Stung by a Yemen point of origin in the 'underpants bomber' case, American intelligence people already speak of the Arabian peninsula nation as a new front in the anti-terror campaign. They could calculatedly be right, on the same surface logic that Afghanistan and Pakistan are jihadist incubators and that Somalia and parts of Arab North Africa could be next. This is in the nature of the transnational, franchise form of terrorism that Al-Qaeda deals in. It wasn't that long ago, after the 2002 Bali bombings, that the new-front label was applied to Indonesia and loosely to Southeast Asia. It is not heard of anymore, as the Al-Qaeda-related Jemaah Islamiah has been put to flight, although it is far from being exterminated.

Yemen, on location alone, qualifies for security scrutiny. One could smell cordite in the air of this unstable, poor country of many ethnic and tribal rivalries. It fronts the important Gulf of Aden and the Red Sea, and shares a long border with Saudi Arabia. Intelligence people could see these are ready-made factors for attacks and religious indoctrination. Besides the terrorist strikes on an American warship, diplomatic interests and tourists in the past decade, a franchise operation of Al-Qaeda in Yemen is judged to be proficient in recruiting agents and organising suicide missions. It was behind the failed attempt to blow up an American plane on its approach to Detroit airport a fortnight ago. The United States and British governments assess that Yemen is a failing state troubled by an insurgency and a separatist movement that are pulling it apart, yet under a government that is friendly with the US for its military support. That, as is known, makes such a country or regime a target of West-hating religious ideologues in the Arab world.

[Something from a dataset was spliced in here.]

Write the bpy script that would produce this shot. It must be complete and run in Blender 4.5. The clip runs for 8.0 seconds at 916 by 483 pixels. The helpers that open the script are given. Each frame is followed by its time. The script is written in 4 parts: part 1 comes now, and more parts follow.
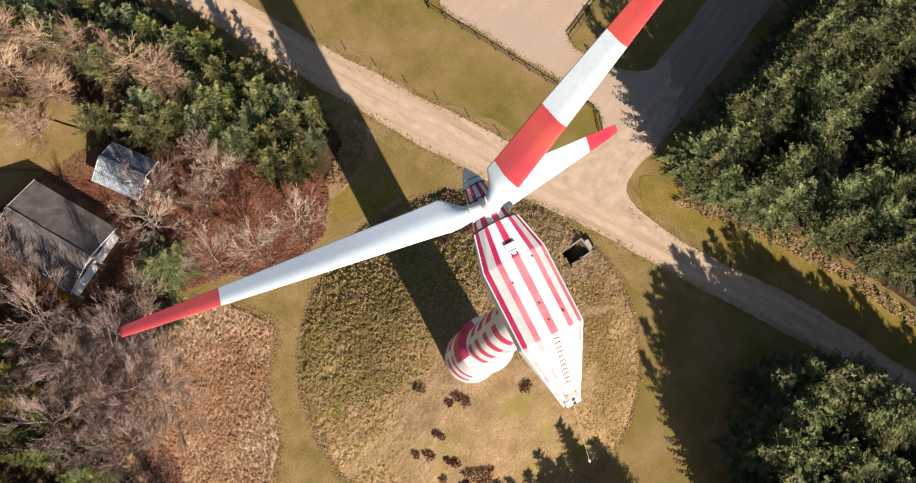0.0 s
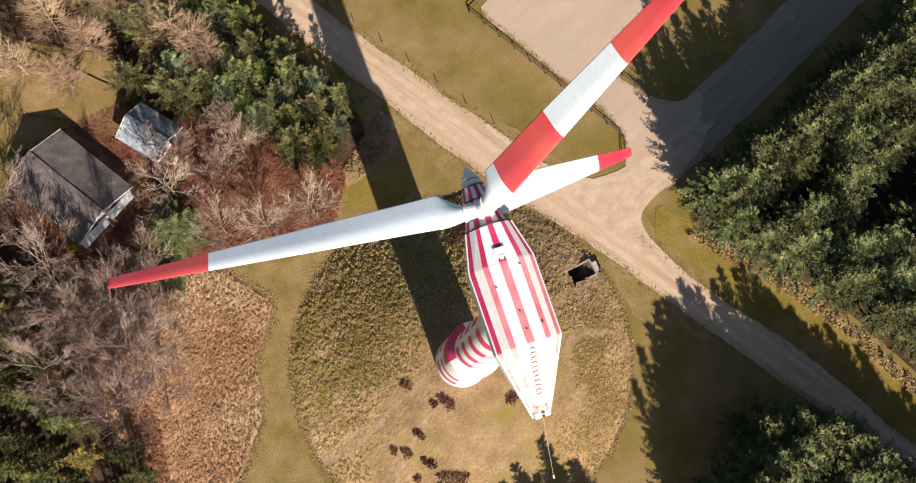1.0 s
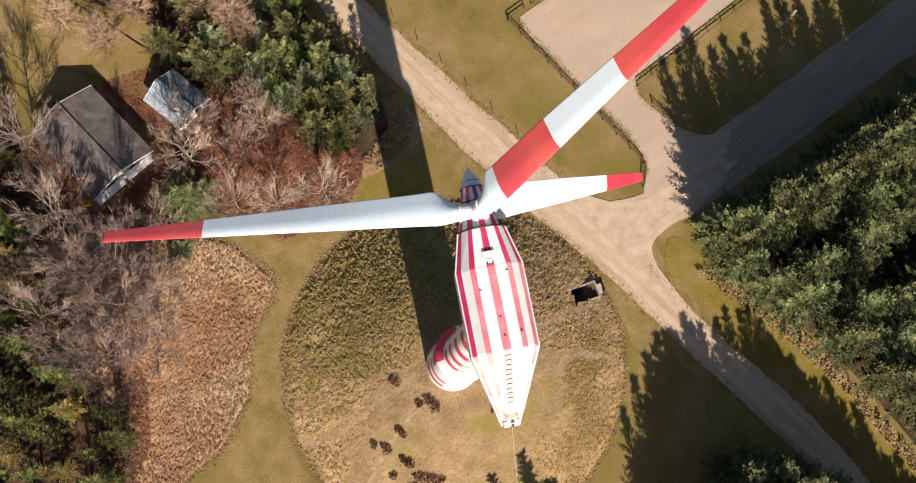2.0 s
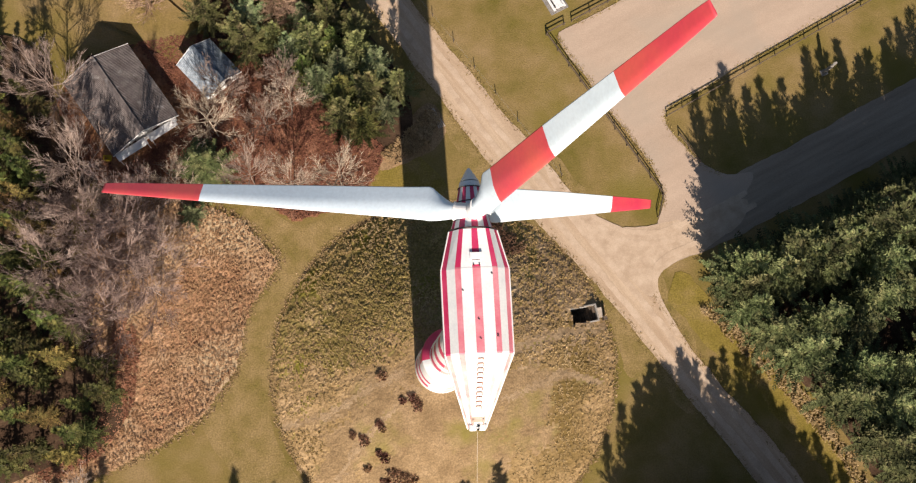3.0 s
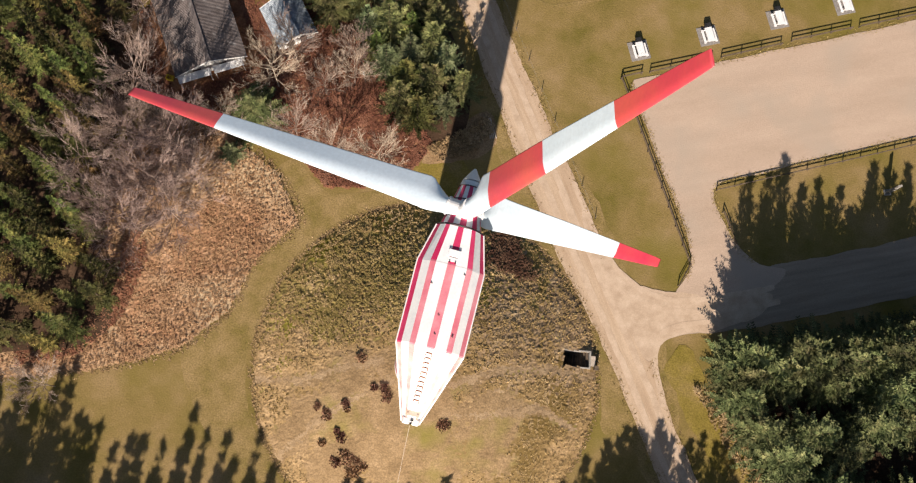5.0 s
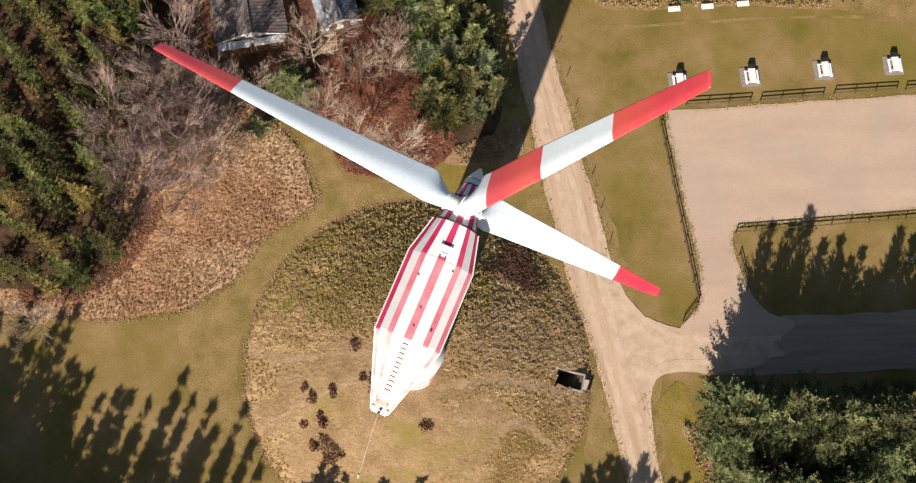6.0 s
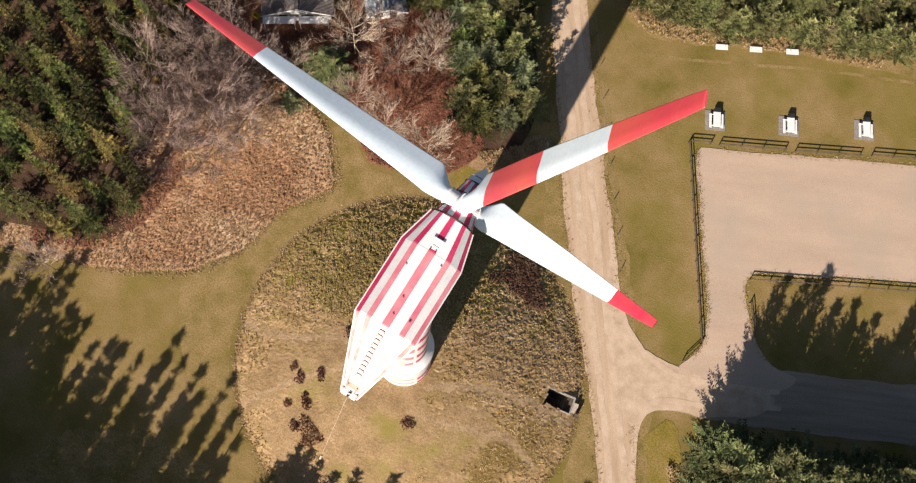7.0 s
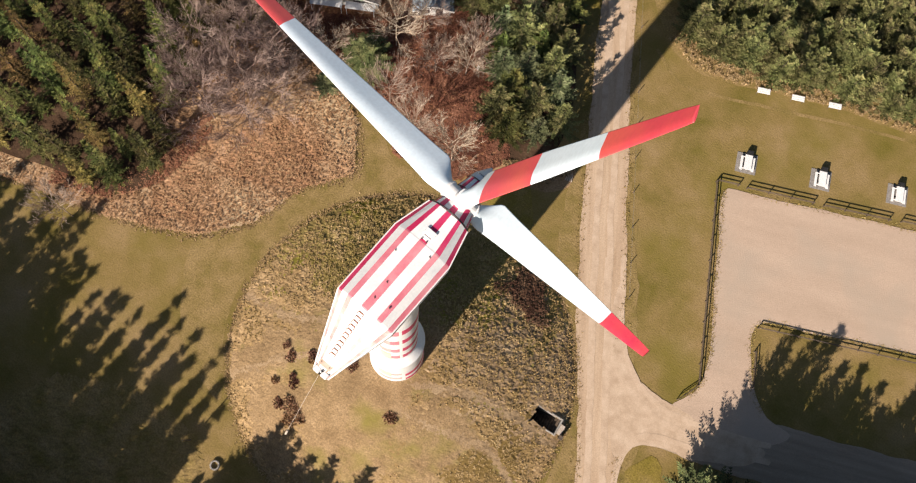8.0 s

These factors argue for an evaluation of the practical approaches available to neutralise the threat of exported terror. The irredeemable mistake would be to treat Yemen as a nonentity that powerful nations could trifle with. So disdainful of Yemen do US military and intelligence quarters sound that there is a danger they could make the situation worse, in a replay of the Afghan mission. US President Barack Obama has been more restrained (joint attacks on militants, he implies) than some congressional figures, whose language barely conceals a hint of sending Yemen back to the beginning of time. Like Afghanistan, Yemen is a mountainous country marked by political dissension. Its unpopular president is not in control, like the one in Kabul. These elements require understanding to mount any kind of a deterrence programme that has a realistic chance of success.